Nicht immer ist aber die Jagd nach der "Nadel im Heuhaufen" auf dem Gewerbeimmobilienmarkt der Grund für eine oberflächliche technische Prüfung. Manchmal verzichtet ein Käufer auch auf eine umfassende TDD, weil der Verkäufer schon eine veranlasst hat. Das Ergebnis dieser Prüfung wird dann in der Preisvorstellung des Verkäufers berücksichtigt. Der Käufer lässt da meistens nur noch eine Red Flag DD machen. Auch hier spielt die Zeit eine wichtige Rolle. "Manchmal vergehen zwischen der ersten Kontaktaufnahme und der Unterschrift unter den Kaufvertrag nur sechs bis acht Wochen. Diese Eile geht von beiden Seiten aus. Der Verkäufer weiß nicht, wie lang der Nachfrageüberhang am Markt dauern wird.
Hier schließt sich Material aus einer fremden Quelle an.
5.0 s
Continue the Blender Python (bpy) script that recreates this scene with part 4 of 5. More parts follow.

Und der Käufer will sich möglichst schnell gegen Mitbewerber durchsetzen", sagt Martin Hofmann, Leiter des Bereichs technische Dienstleistungen bei JLL.
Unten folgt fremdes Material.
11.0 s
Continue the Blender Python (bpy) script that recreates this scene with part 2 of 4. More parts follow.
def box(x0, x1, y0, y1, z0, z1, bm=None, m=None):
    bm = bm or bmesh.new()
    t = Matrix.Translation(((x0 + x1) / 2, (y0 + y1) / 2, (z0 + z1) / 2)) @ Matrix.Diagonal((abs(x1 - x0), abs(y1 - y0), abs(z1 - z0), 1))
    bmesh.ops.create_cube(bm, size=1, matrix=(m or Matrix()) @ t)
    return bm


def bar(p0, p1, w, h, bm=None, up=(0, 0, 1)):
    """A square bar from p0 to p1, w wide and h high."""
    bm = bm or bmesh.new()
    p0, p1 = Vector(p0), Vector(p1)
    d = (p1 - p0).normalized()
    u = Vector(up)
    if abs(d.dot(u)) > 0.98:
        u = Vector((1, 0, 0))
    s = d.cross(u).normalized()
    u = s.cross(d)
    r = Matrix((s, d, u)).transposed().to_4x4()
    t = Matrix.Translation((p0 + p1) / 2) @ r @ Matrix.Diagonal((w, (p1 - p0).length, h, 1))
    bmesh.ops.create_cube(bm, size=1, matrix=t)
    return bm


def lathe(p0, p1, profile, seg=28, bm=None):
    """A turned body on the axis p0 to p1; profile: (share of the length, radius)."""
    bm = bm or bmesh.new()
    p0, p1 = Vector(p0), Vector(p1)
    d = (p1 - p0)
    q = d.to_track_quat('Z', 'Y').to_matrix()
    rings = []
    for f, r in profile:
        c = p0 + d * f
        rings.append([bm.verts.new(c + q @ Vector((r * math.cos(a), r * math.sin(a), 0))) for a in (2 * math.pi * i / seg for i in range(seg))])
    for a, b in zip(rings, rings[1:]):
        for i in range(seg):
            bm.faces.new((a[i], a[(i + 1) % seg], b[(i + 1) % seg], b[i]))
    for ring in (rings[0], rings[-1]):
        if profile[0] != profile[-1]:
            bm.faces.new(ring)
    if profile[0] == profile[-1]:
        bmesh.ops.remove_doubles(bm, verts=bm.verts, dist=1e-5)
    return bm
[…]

Der Markt für TDD ist hart umkämpft. Noch ziehen Planungs- und Ingenieursbüros mehr als die Hälfte des Geschäfts an sich. Etwa 30 Prozent, schätzt Ruf, entfallen mittlerweile auf die technischen Abteilungen, die sich große institutionelle Investoren, wie etwa Versicherungen, selbst zugelegt haben. Den Rest teilen die Prüfdienstleister, wie der TÜV Rheinland, unter sich auf.